## START Data shown

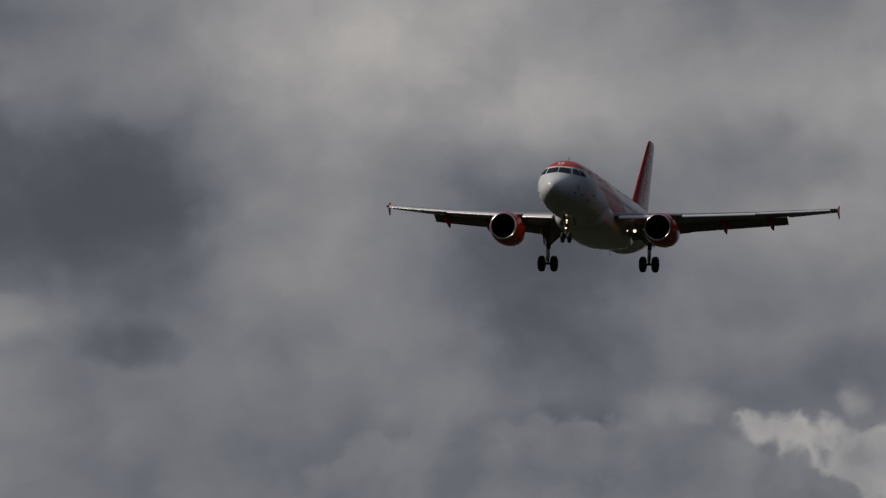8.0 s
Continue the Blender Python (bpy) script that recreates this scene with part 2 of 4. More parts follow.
def make_sky():
    world = bpy.data.worlds.new("world")
    scene.world = world
    world.use_nodes = True
    world.node_tree.nodes.clear()
    n = Nodes(world.node_tree)
    way = n.add("ShaderNodeTexCoord").outputs["Generated"]
    part_of = n.add("ShaderNodeSeparateXYZ")
    n.put(part_of.inputs[0], way)
    x, y, z = part_of.outputs
    azimuth = n.math("MULTIPLY", n.math("ARCTAN2", x, y), 57.2958)
    height = n.math("MULTIPLY", n.math("ARCSINE", z), 57.2958)
    flat = n.add("ShaderNodeCombineXYZ")
    n.put(flat.inputs[0], azimuth)
    n.put(flat.inputs[1], height)
    at = flat.outputs[0]
    # billowing edges: three sizes of turbulence push the cloud outlines about
    for size, push in ((0.55, 0.25), (1.7, 0.17), (4.5, 0.07)):
        shake = n.noise(at, size, 4.0, 0.5, "Color")
        shake = n.vec("MULTIPLY", n.vec("SUBTRACT", shake, (0.5, 0.5, 0.5)), (2.2 * push, 1.8 * push, 0))
        at = n.vec("ADD", at, shake)
    stretched = n.vec("MULTIPLY", flat.outputs[0], (1.0, 1.5, 1.0))
    light = n.math("MULTIPLY_ADD", n.noise(stretched, 0.35, 6.0, 0.55), 0.36, 0.15)
    light = n.math("ADD", light, n.math("MULTIPLY_ADD", n.noise(at, 1.1, 4.0, 0.5), 0.22, -0.11))
    texture = n.math("MULTIPLY_ADD", n.noise(at, 2.0, 4.0, 0.5), 1.3, 0.4)
    for rows in (LOW_CLOUDS, MID_CLOUDS, HIGH_CLOUDS, TOP_CLOUDS, SHADE_CLOUDS, VEIL_CLOUDS):
        for u, v, half_w, half_h, gain, soft in rows:
            away = n.vec("LENGTH", n.vec("MULTIPLY", n.vec("SUBTRACT", at, (u, v, 0)), (1 / half_w, 1 / half_h, 0)))
            light = n.math("ADD", light, n.math("MULTIPLY", n.fade(away, 1 + 0.6 * soft, max(1 - 1.1 * soft, 0.0), 0.0, gain), texture))
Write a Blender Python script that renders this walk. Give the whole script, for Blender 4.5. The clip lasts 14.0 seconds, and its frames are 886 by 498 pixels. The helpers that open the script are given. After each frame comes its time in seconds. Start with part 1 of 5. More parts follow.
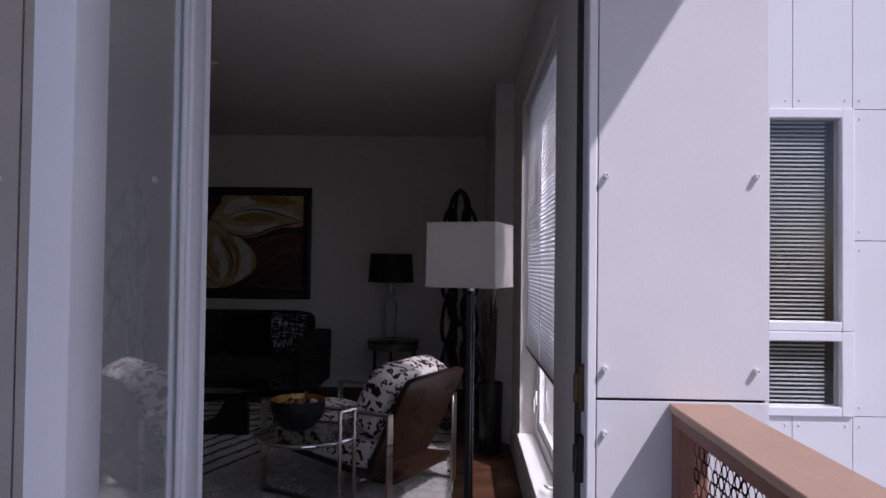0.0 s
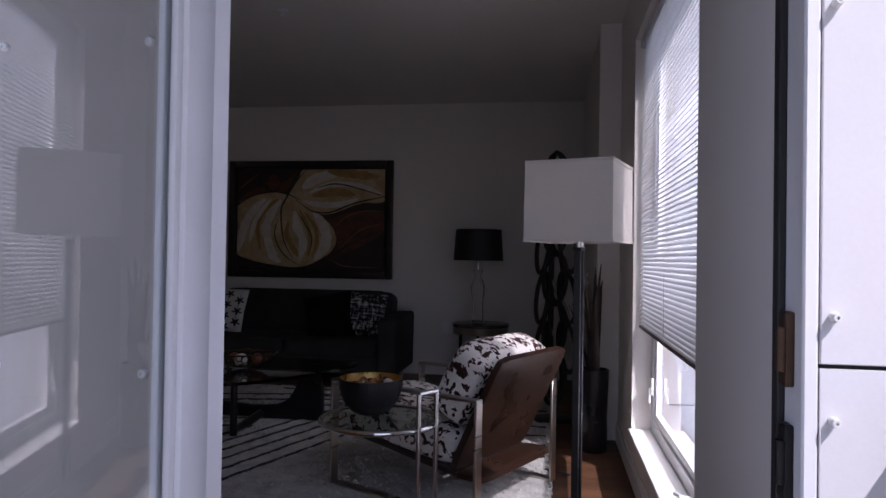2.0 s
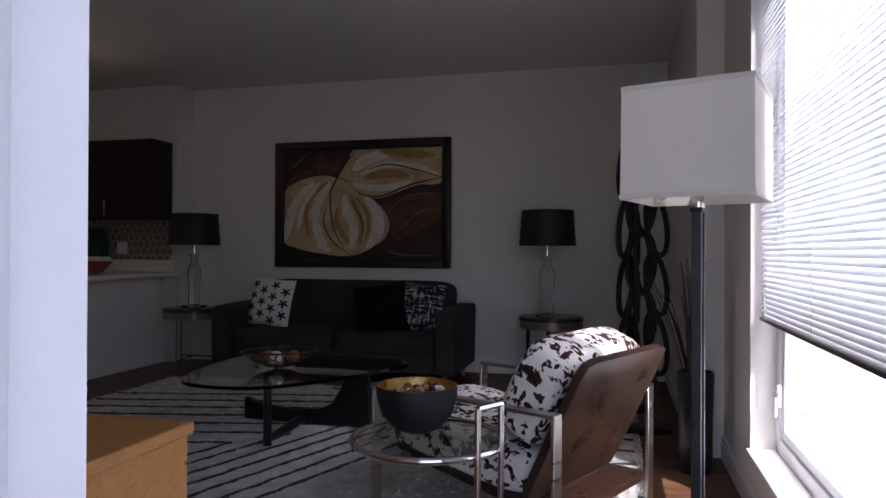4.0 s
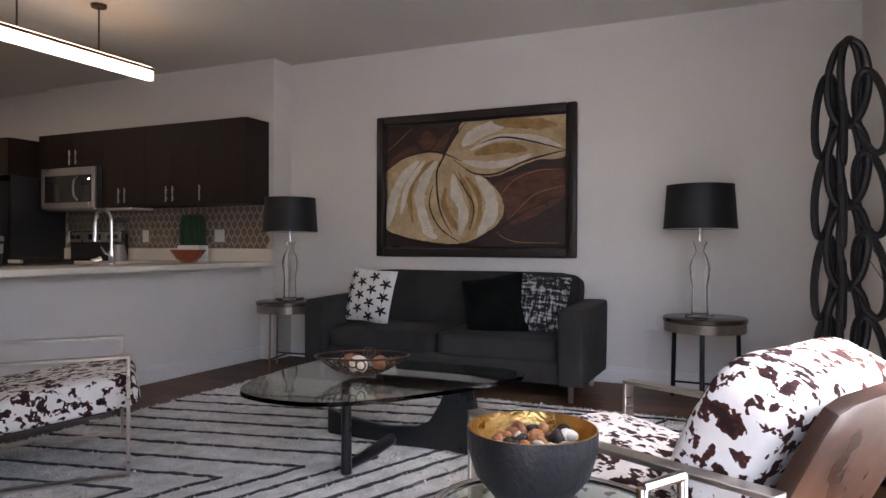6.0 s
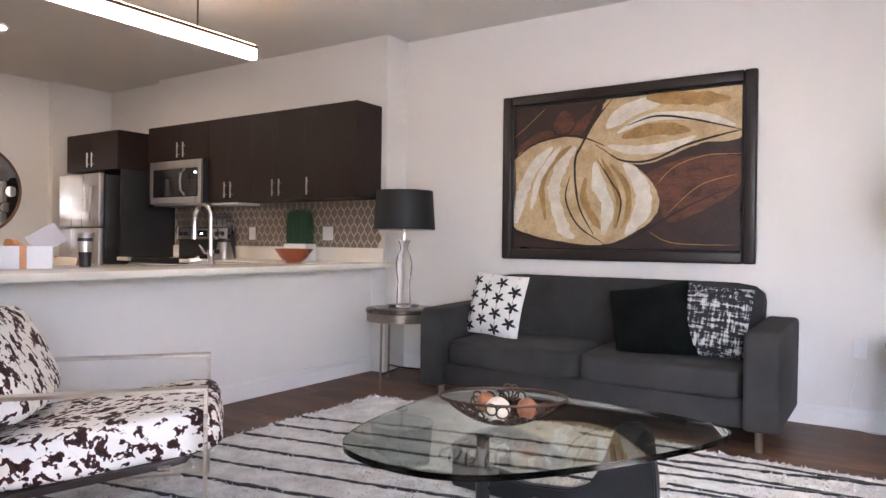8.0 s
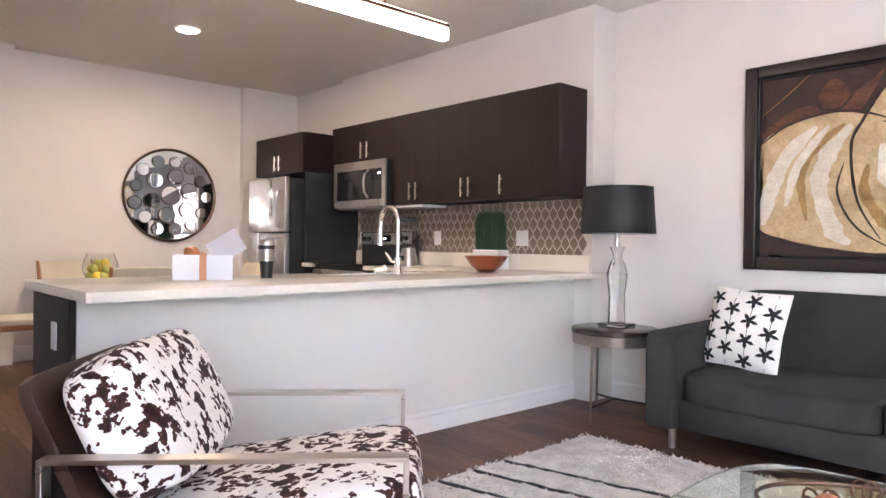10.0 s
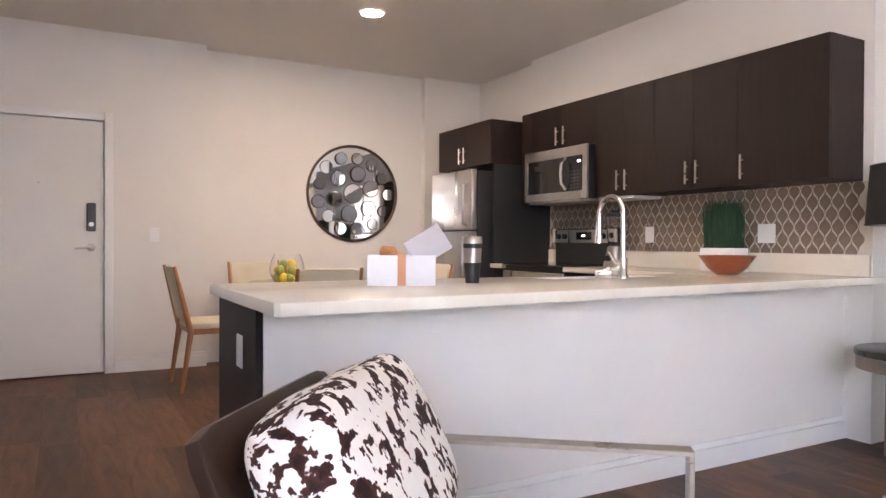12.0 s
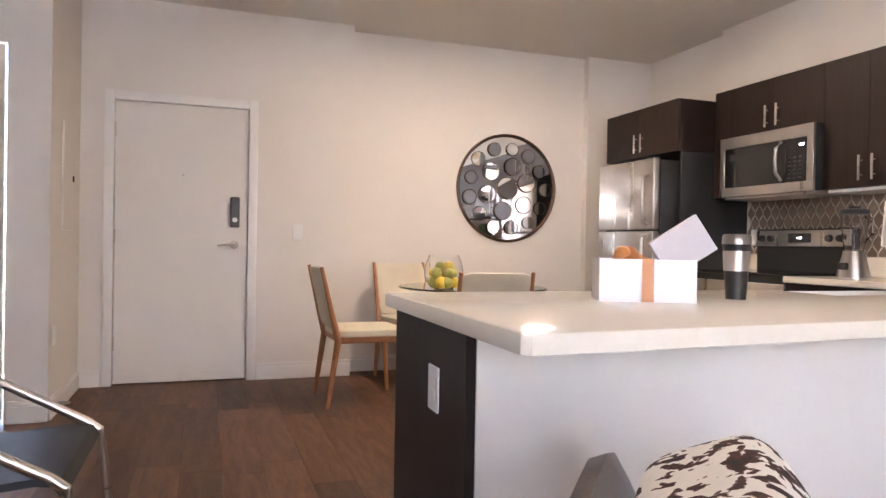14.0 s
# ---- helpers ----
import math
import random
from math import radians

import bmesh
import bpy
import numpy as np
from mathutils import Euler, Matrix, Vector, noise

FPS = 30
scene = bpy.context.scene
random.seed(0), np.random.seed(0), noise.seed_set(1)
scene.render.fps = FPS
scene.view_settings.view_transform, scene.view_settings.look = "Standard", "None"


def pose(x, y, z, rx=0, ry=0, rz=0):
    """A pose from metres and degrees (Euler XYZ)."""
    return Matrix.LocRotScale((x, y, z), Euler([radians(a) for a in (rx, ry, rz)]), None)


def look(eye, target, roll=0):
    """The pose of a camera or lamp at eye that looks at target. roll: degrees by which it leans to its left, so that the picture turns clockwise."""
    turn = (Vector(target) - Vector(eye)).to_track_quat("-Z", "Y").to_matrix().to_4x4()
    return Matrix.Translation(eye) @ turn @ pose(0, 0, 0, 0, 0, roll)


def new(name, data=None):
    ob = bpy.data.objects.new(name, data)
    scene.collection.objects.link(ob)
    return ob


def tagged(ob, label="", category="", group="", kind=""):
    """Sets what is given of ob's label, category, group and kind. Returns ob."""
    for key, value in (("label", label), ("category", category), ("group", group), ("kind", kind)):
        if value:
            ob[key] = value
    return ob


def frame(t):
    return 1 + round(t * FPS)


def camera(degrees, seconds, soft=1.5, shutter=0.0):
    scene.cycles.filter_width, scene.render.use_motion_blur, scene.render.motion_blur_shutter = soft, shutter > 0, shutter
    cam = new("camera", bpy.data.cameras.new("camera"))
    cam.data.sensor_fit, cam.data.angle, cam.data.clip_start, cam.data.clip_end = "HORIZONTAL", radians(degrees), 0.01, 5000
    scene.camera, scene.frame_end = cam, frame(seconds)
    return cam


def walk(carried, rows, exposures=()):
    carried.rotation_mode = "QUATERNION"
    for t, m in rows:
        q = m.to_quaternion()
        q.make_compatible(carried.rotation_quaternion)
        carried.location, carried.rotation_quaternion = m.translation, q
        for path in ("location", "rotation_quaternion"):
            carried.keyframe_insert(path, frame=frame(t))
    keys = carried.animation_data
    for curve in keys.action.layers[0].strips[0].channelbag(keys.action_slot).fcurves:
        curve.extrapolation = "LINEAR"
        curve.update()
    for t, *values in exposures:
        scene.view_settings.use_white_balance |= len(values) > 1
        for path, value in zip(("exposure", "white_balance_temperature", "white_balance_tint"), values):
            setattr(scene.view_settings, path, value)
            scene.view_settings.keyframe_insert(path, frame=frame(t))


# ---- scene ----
cam = camera(65.9, 14.0)
PATH = [
    (0, (0.504, -0.419, 1.342), (0.441, 1.579, 1.385), 0.7),
    (0.5, (0.496, -0.288, 1.276), (0.318, 1.704, 1.325), 1.4),
    (1, (0.484, -0.121, 1.225), (0.232, 1.863, 1.268), 1.7),
    (1.5, (0.462, 0.059, 1.185), (0.17, 2.038, 1.221), 1.8),
    (2, (0.428, 0.176, 1.167), (0.116, 2.151, 1.193), 0.9),
    (4.5, (0.265, 1.103, 1.05), (-0.305, 3.019, 1.056), 0.3),
    (5, (0.203, 1.358, 1.016), (-0.459, 3.245, 1.022), 0.2),
    (5.5, (0.176, 1.528, 1.026), (-0.586, 3.377, 1.021), 0.0),
    (6, (0.08, 1.705, 1.017), (-0.746, 3.526, 1.013), 0.2),
    (6.5, (-0.052, 1.845, 1.012), (-0.912, 3.651, 1.01), 0.4),
    (7, (-0.176, 2.018, 1.031), (-1.091, 3.796, 1.02), 0.4),
    (7.5, (-0.302, 2.193, 1.037), (-1.309, 3.921, 1.023), 0.6),
    (10, (-1.099, 2.776, 1.063), (-2.574, 4.128, 1.051), 0.7),
    (10.5, (-1.258, 2.835, 1.077), (-2.833, 4.068, 1.058), 0.8),
    (11, (-1.456, 2.892, 1.066), (-3.112, 4.014, 1.05), 0.8),
    (11.5, (-1.63, 2.922, 1.063), (-3.335, 3.966, 1.047), 0.9),
    (12, (-1.8, 2.961, 1.051), (-3.551, 3.928, 1.034), 0.3),
    (12.5, (-2.036, 2.955, 1.039), (-3.808, 3.881, 1.024), 0.9),
    (13, (-2.195, 2.966, 1.043), (-4.017, 3.789, 1.026), 0.6),
    (13.5, (-2.399, 2.964, 1.036), (-4.264, 3.686, 1.021), 0.6),
    (14, (-2.593, 2.947, 1.036), (-4.483, 3.6, 1.021), 1.0),
]

EXPOSURES = [(0, -0.8, 5800, 29), (1, -0.62, 5800, 29), (2, -0.15, 5800, 27), (4.5, 1.35, 5800, 21), (5.5, 2.48, 6000, 20), (6.5, 3.27, 6050, 21), (7.5, 3.97, 6050, 21), (10, 4.65, 6000, 20), (12, 4.58, 6050, 21), (14, 4.73, 6200, 21)]
walk(cam, [(t, look(eye, target, roll)) for t, eye, target, roll in PATH], EXPOSURES)

# ---- world, sun, exposure ----
SUN_DIR = Vector((-0.61, 0.62, -1.0)).normalized()
world = bpy.data.worlds.new("sky_world")
scene.world = world
world.use_nodes = True
wn = world.node_tree.nodes
wl = world.node_tree.links
sky = wn.new("ShaderNodeTexSky")
sky.sky_type = "NISHITA"
sky.sun_disc = False
sky.sun_elevation = math.asin(-SUN_DIR.z)
sky.sun_rotation = math.atan2(-SUN_DIR.x, -SUN_DIR.y)
wn["Background"].inputs["Strength"].default_value = 0.14
wl.new(sky.outputs["Color"], wn["Background"].inputs["Color"])

sun_data = bpy.data.lights.new("sun", "SUN")
sun_data.energy = 5.0
sun_data.angle = radians(0.5)
sun_data.color = (1.0, 0.96, 0.9)
sun = new("sun", sun_data)
sun.matrix_world = look((0, 0, 20), Vector((0, 0, 20)) + SUN_DIR)


def area(name, eye, target, w, h, power, colour):
    d = bpy.data.lights.new(name, "AREA")
    d.shape, d.size, d.size_y, d.energy, d.color = "RECTANGLE", w, h, power, colour
    ob = new(name, d)
    ob.matrix_world = look(eye, target)
    return ob


# the sky's light through the window and the balcony door
area("window_skylight", (1.04, 3.18, 1.3), (-3.0, 3.18, 1.0), 1.45, 1.95, 3.4, (0.70, 0.82, 1.0))
area("door_skylight", (0.335, 1.24, 1.25), (-0.3, 5.0, 0.9), 0.80, 2.0, 1.65, (0.72, 0.83, 1.0))

# ---- materials ----


def mat_base(name):
    m = bpy.data.materials.new(name)
    m.use_nodes = True
    return m, m.node_tree.nodes, m.node_tree.links, m.node_tree.nodes["Principled BSDF"]


def obj_coord(nodes, links, scale=(1, 1, 1)):
    tc = nodes.new("ShaderNodeTexCoord")
    mp = nodes.new("ShaderNodeMapping")
    mp.inputs["Scale"].default_value = scale
    links.new(tc.outputs["Object"], mp.inputs["Vector"])
    return mp.outputs["Vector"]


def noise_tex(nodes, links, vec, scale, detail=4.0, rough=0.6, dist=0.0):
    n = nodes.new("ShaderNodeTexNoise")
    n.inputs["Scale"].default_value = scale
    n.inputs["Detail"].default_value = detail
    n.inputs["Roughness"].default_value = rough
    n.inputs["Distortion"].default_value = dist
    links.new(vec, n.inputs["Vector"])
    return n.outputs["Fac"]


def ramp(nodes, links, fac, stops):
    r = nodes.new("ShaderNodeValToRGB")
    e = r.color_ramp.elements
    while len(e) < len(stops):
        e.new(0.5)
    for el, (p, c) in zip(e, stops):
        el.position = p
        el.color = (*c, 1)
    links.new(fac, r.inputs["Fac"])
    return r.outputs["Color"]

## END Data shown

[Your task]: Retype the portion of the data above that starts on the line with "# ---- helpers" and finishes on the line with "pose from metres", including both of those lines.

[Written response]:
# ---- helpers ----
import math
import random
from math import radians

import bmesh
import bpy
import numpy as np
from mathutils import Euler, Matrix, Vector, noise

FPS = 30
scene = bpy.context.scene
random.seed(0), np.random.seed(0), noise.seed_set(1)
scene.render.fps = FPS
scene.view_settings.view_transform, scene.view_settings.look = "Standard", "None"


def pose(x, y, z, rx=0, ry=0, rz=0):
    """A pose from metres and degrees (Euler XYZ)."""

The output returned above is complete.